The way I see it, on both domestic and international fronts, what's coming next for America is promising and exciting. But getting over our misconceptions, our misplaced trust, and our national habits of politics will not be easy. I think this is why the life and accomplishments of Ron Paul in past decades, and his current and future service to this country is so incredibly essential. And it is why getting liberty and truly small government candidates out in front of Americans, to persuade, and to inspire, and to lead, is so incredibly important.

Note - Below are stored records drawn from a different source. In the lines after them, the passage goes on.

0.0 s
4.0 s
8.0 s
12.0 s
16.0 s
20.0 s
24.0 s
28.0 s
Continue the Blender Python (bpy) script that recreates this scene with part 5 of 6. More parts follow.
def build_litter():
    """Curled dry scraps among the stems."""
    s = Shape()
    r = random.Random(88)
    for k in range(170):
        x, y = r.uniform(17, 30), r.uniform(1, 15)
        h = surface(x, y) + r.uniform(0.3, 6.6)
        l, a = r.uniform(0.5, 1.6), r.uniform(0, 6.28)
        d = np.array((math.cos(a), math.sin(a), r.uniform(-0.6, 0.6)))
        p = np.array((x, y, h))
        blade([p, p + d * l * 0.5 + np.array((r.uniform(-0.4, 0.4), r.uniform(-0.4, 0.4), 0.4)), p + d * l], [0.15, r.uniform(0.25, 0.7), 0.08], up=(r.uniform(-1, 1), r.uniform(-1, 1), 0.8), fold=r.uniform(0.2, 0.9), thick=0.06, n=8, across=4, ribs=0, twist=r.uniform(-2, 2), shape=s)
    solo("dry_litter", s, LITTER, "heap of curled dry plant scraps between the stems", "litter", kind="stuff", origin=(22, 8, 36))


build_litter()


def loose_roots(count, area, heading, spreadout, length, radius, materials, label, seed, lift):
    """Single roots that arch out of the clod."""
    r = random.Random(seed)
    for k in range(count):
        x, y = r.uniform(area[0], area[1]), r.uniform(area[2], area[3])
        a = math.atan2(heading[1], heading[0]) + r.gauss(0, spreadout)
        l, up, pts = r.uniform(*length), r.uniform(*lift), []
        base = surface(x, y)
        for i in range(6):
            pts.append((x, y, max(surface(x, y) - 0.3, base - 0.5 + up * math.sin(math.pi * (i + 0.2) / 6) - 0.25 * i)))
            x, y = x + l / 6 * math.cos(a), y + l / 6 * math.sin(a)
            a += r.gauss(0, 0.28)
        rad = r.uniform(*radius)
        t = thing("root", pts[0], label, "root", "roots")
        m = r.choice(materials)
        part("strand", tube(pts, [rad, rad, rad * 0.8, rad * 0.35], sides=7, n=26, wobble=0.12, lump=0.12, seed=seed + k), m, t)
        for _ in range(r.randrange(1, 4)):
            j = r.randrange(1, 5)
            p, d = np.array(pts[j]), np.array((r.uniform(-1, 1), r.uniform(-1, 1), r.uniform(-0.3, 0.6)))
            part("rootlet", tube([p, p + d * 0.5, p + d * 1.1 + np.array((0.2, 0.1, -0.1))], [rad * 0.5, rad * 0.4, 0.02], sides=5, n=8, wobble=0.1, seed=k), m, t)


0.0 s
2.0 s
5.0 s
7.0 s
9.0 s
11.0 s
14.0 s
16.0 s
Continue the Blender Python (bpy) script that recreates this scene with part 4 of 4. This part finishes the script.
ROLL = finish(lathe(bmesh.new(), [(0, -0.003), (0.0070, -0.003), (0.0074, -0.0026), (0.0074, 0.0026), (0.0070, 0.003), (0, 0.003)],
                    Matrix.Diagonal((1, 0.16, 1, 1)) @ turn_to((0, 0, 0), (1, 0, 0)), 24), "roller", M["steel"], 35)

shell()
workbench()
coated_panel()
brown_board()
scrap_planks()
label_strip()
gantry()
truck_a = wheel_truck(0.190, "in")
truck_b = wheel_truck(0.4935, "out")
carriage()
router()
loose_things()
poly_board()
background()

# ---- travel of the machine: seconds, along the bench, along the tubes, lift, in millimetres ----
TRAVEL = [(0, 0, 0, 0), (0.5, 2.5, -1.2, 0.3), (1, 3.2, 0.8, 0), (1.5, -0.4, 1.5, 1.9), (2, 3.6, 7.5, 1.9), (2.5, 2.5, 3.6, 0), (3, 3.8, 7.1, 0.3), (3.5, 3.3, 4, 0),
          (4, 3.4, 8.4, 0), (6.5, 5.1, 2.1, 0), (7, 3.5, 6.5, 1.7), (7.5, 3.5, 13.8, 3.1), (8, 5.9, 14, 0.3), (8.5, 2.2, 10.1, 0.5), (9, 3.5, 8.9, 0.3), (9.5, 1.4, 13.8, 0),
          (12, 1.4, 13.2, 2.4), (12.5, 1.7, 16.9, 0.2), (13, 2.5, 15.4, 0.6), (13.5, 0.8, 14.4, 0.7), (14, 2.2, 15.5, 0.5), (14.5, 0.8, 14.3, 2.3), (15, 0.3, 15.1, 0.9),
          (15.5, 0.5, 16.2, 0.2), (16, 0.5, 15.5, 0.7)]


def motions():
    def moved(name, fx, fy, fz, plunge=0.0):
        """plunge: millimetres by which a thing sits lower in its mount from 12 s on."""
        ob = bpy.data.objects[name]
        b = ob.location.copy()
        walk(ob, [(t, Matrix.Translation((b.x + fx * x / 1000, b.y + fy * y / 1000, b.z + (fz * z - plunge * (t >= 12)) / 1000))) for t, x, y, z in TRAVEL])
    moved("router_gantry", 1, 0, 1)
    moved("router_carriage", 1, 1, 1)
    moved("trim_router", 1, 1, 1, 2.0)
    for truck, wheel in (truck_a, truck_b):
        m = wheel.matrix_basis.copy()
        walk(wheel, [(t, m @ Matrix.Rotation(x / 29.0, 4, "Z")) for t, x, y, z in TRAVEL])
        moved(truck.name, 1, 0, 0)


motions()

I'll close with a little story about the guy I seek to replace in Washington. He's a typical politician. He talks like a conservative but always votes to borrow more, to spend more, and to regulate more. He's cozy with lobbyists, and always looks out for his own interests instead of listening to the people in our district. He's just an average Congressman. But one of his constituents asked him a question exactly one year ago, in a private face-to-face moment. My friend asked his ten-term Congressman this question. It went like this: "Be honest. How much longer do we really have in this country?"

Now you might imagine that this Congressman would have not understood the question, or perhaps that he wouldn't have known the answer, or wouldn't have wanted to answer the question. But our Congressman said this: "We have about ten years."

Well, according to my Congressman, we now have nine years left. You'd expect, that if a member of Congress had an idea that the track they had this country on, for decades now, was heading straight into the side of a mountain, that that member of Congress would stand up, say something. Do something different. But we all know that only Dr. Paul and a very few brave souls are telling us the truth, and showing us the way.

I'm running for Congress, in part to try and model the courage and honesty that I admire in Dr. Paul. The future is not coming, it is already here. Right here, right now, in this room, and all over the country. What a blessing and a joy it is to be on the leading side, and to be able to both witness and participate in the reduction of the state, the falling away of empires, and the rediscovery of liberty in America.